I have been influenced a lot by the musicians around me too though. For example, there’s a band called Mesadorm. I’ve been friends with those guys for years, and two of them play in my own band. Their music is very different to mine but I feel forever inspired by their sound, songs and energy.
Was your creative process in writing each track on the EP fairly similar or very different?
It was different! Some came really easily and some needed more pointed crafting. The first tune, Golden, I seemed to just vomit up one day. I was renting a studio one day per week in Tottenham, and there was a prophet in there that I had almost no idea how to use. I made the main synth sound with my ears and no knowledge, and the rest was a bunch of logic pre-sets. The melody and lyrics were just there in the air waiting to be plucked out. It was very nearly a complete song by the time I took it to Exmoor Emperor, who helped craft it to the final piece.
Then iPhone, for example, I jammed out on my loop station. I played in the chords on a Microkorg and sped them up, which gave them this messed up kind of sound. I wrote the first verse, and brought that little nugget to Exmoor Emperor as a sketch.
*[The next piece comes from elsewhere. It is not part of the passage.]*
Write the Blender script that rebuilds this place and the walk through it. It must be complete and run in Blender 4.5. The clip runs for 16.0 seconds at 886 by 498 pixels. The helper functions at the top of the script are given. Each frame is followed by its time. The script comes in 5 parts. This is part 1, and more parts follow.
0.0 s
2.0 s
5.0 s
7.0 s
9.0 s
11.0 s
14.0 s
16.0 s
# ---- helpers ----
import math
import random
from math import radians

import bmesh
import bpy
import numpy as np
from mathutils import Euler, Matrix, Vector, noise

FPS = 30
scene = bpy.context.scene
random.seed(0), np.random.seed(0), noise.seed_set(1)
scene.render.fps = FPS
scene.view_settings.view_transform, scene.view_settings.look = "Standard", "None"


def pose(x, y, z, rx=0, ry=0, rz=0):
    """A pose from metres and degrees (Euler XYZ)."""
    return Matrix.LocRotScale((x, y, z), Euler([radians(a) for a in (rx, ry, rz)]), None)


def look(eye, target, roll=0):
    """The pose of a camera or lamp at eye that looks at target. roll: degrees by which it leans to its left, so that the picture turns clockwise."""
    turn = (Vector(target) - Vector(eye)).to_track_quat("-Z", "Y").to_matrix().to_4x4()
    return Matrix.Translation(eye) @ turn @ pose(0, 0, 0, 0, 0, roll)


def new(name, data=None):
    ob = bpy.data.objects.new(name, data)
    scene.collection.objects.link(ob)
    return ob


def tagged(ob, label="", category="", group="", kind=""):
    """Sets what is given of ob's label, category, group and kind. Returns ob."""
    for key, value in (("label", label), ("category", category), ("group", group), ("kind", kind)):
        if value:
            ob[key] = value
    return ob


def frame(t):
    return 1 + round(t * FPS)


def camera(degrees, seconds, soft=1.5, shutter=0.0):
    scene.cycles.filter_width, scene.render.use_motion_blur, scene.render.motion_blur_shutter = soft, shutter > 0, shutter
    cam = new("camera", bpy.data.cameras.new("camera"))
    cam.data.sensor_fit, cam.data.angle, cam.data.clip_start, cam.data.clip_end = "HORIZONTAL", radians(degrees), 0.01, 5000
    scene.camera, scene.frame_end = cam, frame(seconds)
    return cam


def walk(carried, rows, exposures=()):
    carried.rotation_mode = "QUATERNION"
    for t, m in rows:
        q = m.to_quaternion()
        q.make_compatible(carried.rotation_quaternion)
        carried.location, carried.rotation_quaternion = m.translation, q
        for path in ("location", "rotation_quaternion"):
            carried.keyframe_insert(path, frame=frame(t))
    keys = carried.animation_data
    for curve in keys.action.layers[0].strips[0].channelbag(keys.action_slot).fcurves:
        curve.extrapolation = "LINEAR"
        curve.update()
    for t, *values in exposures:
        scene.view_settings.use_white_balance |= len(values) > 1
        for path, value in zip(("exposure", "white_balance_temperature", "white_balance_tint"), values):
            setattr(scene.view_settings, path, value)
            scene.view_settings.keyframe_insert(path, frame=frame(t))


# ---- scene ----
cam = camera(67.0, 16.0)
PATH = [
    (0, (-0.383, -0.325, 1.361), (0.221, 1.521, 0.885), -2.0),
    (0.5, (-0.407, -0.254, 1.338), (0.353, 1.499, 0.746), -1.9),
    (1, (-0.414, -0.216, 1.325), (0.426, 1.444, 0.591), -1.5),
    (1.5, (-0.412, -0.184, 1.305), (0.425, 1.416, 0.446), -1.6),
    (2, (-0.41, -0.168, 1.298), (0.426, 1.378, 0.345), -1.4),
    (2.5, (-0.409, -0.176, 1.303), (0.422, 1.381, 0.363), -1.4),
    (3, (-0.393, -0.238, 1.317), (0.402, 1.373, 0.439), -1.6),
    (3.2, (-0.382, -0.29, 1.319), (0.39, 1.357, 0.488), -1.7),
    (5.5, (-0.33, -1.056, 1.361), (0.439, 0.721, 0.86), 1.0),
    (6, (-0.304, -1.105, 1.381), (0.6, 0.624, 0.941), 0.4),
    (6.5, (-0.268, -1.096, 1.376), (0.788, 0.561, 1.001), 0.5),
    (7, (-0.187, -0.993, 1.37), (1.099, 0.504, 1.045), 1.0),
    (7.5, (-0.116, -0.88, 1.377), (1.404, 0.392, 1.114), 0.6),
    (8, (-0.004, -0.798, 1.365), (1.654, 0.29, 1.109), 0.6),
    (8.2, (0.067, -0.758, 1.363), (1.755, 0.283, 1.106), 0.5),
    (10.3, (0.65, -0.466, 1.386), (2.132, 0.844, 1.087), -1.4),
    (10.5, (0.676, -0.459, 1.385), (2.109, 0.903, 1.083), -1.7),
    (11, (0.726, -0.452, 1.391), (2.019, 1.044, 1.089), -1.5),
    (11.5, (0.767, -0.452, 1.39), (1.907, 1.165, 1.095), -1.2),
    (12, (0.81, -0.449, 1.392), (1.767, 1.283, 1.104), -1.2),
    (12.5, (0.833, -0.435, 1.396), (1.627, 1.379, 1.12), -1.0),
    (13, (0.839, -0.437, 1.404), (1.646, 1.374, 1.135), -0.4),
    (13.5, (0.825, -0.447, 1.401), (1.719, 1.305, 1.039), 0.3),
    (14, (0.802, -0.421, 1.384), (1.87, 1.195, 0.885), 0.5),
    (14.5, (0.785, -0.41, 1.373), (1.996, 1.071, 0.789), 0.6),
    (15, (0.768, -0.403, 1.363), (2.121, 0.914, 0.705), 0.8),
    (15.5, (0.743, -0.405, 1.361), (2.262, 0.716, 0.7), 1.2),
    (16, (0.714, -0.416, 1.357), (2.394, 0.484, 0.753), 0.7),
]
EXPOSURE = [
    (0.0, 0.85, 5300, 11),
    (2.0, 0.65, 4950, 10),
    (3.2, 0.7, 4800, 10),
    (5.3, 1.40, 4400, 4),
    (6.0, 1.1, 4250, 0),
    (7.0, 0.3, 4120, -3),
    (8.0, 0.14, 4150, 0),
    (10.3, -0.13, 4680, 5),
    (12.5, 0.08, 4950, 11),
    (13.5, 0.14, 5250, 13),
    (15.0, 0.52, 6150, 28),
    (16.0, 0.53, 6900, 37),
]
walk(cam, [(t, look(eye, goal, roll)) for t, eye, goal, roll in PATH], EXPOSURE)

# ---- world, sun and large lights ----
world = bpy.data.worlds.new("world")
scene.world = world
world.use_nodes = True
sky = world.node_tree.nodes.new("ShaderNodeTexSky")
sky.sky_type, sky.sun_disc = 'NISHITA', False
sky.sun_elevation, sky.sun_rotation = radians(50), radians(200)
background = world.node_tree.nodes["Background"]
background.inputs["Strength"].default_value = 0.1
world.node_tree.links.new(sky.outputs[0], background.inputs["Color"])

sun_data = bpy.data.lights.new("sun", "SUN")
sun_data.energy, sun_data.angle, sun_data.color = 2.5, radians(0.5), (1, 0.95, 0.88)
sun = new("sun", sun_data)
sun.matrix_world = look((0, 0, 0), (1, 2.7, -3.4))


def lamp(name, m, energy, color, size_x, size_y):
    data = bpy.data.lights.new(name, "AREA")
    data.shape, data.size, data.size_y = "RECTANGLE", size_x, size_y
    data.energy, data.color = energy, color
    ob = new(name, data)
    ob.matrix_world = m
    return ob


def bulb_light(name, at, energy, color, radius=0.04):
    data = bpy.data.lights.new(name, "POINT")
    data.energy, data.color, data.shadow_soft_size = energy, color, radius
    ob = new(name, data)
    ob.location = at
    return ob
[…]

Then we made the rest of the tune together.
What’s next after the EP?
As well as being a solo artist I also do lots of other musical things. Over the next month or so I’ll be working on a collaborative project with dancer Emma Houston. We are interrogating dominant narratives around pleasure, happiness and success through a queer lens, and looking at how showing up in wholeness outside of these can be an act of resistance (come see us at The Place in London on 22nd October!).
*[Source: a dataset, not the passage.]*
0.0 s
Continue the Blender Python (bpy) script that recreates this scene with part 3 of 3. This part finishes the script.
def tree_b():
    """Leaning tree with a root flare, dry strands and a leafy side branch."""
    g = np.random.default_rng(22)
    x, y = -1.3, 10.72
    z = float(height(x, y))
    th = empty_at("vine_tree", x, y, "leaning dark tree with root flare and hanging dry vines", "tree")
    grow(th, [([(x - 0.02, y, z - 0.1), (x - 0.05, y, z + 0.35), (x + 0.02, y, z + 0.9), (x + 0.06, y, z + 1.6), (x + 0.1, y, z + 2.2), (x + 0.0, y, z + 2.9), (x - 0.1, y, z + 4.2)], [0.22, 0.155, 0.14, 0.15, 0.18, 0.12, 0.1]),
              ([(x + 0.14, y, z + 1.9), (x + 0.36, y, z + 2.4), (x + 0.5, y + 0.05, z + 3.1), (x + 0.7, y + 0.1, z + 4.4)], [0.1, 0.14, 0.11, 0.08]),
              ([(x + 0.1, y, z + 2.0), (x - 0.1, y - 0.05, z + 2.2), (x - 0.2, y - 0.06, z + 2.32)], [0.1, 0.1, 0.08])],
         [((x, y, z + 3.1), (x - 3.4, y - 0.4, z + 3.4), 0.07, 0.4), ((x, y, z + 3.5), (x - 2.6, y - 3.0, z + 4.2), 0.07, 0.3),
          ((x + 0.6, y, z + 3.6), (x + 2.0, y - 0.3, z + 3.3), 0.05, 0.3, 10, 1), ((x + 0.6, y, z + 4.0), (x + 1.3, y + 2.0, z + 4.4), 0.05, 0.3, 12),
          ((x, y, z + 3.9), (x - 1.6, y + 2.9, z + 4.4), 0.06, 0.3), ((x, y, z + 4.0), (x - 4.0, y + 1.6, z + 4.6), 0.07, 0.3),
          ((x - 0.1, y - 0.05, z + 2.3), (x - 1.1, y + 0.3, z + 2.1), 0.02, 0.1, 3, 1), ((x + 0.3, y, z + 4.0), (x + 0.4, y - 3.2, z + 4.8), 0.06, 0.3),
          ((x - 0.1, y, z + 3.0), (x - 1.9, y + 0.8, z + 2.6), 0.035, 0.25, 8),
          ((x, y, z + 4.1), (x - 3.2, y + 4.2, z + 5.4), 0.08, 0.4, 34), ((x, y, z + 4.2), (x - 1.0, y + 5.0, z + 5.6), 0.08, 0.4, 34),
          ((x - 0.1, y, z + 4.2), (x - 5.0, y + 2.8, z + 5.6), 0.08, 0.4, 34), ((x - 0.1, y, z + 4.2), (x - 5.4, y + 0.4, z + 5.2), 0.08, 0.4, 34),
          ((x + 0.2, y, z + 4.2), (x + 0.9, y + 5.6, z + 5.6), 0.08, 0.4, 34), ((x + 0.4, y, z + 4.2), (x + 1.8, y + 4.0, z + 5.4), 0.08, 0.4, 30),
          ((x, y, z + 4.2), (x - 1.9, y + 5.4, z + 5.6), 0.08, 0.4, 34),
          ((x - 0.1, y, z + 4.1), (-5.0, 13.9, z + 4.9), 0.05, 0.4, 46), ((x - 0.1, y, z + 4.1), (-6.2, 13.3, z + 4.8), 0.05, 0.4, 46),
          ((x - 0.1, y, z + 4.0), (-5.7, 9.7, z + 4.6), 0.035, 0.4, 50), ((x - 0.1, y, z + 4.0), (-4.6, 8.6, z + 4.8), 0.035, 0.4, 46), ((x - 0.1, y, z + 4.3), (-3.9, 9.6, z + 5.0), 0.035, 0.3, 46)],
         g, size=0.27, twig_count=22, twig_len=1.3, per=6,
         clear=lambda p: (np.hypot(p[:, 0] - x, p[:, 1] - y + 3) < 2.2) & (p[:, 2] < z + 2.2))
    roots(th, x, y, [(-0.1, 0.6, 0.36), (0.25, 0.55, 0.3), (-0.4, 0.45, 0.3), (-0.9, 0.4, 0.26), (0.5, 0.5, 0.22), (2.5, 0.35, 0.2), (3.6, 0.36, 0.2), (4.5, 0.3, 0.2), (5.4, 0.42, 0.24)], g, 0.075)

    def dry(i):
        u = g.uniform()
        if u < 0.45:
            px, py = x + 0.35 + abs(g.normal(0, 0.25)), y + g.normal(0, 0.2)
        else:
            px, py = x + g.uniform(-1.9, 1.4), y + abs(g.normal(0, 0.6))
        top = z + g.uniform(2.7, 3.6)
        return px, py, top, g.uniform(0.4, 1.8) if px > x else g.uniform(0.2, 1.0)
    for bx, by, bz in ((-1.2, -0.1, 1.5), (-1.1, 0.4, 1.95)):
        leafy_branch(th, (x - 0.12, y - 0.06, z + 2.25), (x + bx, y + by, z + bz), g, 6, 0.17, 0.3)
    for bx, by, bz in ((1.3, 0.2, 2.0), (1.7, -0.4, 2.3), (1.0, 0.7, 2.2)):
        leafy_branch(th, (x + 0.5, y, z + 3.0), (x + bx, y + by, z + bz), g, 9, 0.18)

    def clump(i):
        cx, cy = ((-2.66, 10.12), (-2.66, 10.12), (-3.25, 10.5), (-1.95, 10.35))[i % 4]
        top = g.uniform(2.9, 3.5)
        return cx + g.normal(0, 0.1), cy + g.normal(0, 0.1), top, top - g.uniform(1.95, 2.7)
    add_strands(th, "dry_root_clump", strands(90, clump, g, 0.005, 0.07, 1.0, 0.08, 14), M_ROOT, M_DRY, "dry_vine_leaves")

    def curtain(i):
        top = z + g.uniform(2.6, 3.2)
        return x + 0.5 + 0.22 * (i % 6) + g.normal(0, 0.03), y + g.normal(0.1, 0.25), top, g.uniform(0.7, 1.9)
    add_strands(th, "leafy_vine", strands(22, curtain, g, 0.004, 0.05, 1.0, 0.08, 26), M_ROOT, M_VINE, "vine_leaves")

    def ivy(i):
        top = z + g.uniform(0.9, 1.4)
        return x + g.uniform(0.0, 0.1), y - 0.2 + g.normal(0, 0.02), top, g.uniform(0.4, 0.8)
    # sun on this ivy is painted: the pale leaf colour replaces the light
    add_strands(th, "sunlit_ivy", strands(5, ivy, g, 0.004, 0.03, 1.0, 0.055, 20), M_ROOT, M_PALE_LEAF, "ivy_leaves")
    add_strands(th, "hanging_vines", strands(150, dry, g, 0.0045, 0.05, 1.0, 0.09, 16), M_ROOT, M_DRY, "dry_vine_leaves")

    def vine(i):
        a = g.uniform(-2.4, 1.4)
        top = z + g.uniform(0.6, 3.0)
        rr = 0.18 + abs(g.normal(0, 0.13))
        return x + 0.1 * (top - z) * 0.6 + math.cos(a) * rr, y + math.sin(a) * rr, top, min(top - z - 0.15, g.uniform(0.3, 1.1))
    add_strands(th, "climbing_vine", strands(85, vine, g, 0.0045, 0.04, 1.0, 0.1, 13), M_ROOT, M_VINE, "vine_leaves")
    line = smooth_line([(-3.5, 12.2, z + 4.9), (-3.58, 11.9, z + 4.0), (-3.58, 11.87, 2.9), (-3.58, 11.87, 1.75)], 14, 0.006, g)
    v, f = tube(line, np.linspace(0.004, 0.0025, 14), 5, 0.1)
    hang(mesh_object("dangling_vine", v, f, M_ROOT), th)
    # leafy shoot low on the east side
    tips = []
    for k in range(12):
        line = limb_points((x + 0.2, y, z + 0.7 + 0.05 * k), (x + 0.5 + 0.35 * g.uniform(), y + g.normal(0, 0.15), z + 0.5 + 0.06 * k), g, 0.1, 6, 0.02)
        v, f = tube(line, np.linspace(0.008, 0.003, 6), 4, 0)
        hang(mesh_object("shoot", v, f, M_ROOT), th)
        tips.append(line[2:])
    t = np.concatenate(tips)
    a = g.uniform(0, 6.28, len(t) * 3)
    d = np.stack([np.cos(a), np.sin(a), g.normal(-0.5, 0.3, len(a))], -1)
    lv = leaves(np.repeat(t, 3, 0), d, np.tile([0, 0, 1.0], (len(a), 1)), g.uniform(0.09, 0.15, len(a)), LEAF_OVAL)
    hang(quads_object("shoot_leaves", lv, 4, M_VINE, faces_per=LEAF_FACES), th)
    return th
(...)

I’m also playing bass for singer NAO at the moment, and have a few shows with her for her album release. Then I plan to take the whole of November off. I want to take space to return to my own creative process, and refocus myself. I feel like I have so many ideas at the moment, I need some time to just play with them without having a particular aim.
What do you get up to when you’re not making music?
I really like making tables out of wood, climbing up trees, and doing collages.